Blood clots: After the surgery, the body’s clotting mechanism is super active to stop the bleeding caused by the surgery. Injury to the blood vessels around the affected site can cause clotting. Clots can occur during the first few weeks of surgery. Signs of a blood clot include swelling, tenderness or redness, and pain. 

Dural tear: It occurs when the thin protective covering around the spinal cord gets torn during the procedure. Most dural tears heal without incident. In case, the tear doesn’t heal the spinal fluid can leak out through the tear and can cause a spinal headache. If you feel a headache after surgery, tell your surgeon, chances are you might need a second surgery.  

Infection: The risk of infection after surgery is small. If the infection develops it is superficial, but it can spread to the deeper areas around the spinal cord and vertebrae. Common symptoms of infection include a red hot and swollen wound, pain, fever and chills, clear liquid or yellow pus coming out from the cut, a foul smell coming out from the wound site. Go to your doctor if you notice any of these symptoms.  


The complications mentioned are rare but still, you should ask the surgeon about the risks associated with the surgery. In fact, take a second opinion as well. Knowing the risks beforehand allows you to weigh the pros and cons of whether undergoing surgery would be right for you. Taking a second opinion is best when the first surgeon wants a confirmatory opinion before going for the second surgery. When this is the case, let the surgeon choose the surgeon as he would choose the one whose opinion he would value the most. If the surgeon is unable to explain to you why you need surgery, his explanation seems vague or your personal goals don’t match, when it comes to the treatment, you should surely take a second opinion. Taking a second opinion is important when the first surgery did not work and the doctor is recommending another one.
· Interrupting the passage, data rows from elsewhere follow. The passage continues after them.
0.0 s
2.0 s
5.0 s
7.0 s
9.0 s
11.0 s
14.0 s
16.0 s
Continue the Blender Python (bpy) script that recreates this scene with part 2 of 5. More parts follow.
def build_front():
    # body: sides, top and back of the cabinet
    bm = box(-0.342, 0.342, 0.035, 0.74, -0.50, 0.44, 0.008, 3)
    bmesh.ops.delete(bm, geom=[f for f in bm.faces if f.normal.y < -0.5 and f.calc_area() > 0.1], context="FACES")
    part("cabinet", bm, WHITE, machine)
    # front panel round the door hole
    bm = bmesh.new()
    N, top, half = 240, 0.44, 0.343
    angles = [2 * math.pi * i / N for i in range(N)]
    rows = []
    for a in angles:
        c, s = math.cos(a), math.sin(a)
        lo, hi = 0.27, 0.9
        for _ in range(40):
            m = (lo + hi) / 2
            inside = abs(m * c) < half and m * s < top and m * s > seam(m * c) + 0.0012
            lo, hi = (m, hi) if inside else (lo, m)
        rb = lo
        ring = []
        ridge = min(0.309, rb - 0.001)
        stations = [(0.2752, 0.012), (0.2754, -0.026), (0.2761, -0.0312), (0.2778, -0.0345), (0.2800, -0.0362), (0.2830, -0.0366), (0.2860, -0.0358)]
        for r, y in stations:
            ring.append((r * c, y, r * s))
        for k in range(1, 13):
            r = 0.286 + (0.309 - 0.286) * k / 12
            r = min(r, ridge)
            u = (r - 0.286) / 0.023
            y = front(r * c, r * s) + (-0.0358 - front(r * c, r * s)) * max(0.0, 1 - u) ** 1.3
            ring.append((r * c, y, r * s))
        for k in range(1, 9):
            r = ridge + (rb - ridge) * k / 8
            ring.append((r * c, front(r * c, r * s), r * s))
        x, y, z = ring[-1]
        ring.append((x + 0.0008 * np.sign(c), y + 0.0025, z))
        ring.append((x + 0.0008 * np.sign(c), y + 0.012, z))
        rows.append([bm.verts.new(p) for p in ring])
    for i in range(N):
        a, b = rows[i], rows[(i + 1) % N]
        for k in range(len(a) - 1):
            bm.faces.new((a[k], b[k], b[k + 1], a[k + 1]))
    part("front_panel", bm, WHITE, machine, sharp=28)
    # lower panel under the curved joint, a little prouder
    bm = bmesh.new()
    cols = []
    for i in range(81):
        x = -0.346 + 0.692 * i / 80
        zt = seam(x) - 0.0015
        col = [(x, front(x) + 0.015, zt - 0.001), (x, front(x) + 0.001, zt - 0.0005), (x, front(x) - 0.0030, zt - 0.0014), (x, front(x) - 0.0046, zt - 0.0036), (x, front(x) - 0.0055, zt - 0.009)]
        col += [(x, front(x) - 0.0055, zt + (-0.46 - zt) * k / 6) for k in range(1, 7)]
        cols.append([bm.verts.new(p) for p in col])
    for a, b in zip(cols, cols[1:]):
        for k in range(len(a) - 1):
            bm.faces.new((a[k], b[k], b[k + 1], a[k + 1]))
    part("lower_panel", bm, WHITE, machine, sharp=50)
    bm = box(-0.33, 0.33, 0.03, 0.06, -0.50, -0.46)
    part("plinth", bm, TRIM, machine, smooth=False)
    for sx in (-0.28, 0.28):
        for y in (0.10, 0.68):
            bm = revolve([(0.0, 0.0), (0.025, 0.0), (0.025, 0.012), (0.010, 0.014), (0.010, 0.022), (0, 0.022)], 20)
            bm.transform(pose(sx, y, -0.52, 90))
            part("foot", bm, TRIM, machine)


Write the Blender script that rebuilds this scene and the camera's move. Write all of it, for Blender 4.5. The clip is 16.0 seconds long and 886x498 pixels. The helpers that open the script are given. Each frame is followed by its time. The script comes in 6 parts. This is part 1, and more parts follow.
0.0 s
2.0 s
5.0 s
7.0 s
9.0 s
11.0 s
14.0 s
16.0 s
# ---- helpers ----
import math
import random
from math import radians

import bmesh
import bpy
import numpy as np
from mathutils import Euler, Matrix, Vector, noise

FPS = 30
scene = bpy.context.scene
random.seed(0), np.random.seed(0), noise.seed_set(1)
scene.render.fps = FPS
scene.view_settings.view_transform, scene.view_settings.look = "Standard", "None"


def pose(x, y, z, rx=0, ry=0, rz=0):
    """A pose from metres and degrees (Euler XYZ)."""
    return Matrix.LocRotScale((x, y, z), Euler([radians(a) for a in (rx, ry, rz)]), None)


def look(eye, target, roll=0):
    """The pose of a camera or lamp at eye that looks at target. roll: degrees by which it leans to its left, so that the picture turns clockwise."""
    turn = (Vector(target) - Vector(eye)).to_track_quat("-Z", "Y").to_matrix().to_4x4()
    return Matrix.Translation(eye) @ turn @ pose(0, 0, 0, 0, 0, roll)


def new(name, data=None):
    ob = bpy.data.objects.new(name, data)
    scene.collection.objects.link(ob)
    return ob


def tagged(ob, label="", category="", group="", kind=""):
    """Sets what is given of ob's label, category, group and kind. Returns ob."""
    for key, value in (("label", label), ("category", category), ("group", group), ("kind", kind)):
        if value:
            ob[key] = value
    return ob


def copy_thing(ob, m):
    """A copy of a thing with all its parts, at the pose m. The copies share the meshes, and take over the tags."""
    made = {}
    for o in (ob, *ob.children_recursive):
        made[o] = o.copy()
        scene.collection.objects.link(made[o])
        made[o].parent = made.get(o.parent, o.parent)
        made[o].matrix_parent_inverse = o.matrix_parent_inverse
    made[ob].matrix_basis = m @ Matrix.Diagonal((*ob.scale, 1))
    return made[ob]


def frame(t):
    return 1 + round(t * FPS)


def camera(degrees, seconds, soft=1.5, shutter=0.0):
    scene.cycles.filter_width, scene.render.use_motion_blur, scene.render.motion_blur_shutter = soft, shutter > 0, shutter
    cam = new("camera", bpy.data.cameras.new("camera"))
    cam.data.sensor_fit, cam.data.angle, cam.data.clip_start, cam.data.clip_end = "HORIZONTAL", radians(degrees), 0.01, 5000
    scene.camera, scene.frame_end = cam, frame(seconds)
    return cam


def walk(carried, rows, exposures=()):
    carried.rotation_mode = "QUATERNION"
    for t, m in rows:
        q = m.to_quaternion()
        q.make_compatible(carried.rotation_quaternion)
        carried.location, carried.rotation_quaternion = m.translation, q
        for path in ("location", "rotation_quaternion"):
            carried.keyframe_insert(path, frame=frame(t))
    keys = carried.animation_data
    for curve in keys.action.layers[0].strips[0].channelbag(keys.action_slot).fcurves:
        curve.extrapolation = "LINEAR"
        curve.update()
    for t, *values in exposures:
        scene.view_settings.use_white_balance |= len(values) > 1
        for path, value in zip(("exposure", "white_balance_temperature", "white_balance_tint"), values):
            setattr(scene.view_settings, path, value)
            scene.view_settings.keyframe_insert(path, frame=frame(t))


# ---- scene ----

If the first surgery is not beneficial, then the second one would be helpful in very specific circumstances.

Online second opinion services are also an option especially when the doctor you want to consult is at a distance. The doctors look at your X-ray scan, MRI reports and then provide a second opinion. But there is one drawback, they do not get to evaluate you and your condition in person.


  1. The surgeon should enlighten you about the pros and cons of undergoing surgery, and educate you about the process. He should describe to you what is technically possible about the potential benefits.
  1. Patients often ask about whether the orthopaedic surgeon or neurosurgeon should do their surgery. Each specialty has a different focus in training although both are equally trained to do the surgery. The orthopaedic surgeons are better suited for deformity and neurosurgeons are better in handling tumour cases. Both of these surgeons often work together in the operating room.  Your surgeon should be board certified in orthopaedic surgery or neurosurgery.
  1. Last but not least, the number of years of experience that the surgeon has in the field of spinal surgery. A surgeon more experienced is going to have a way better technique while handling such a case than the one who does a spinal surgery occasionally.

In a nutshell, never ignore the symptoms and never avoid taking a second opinion.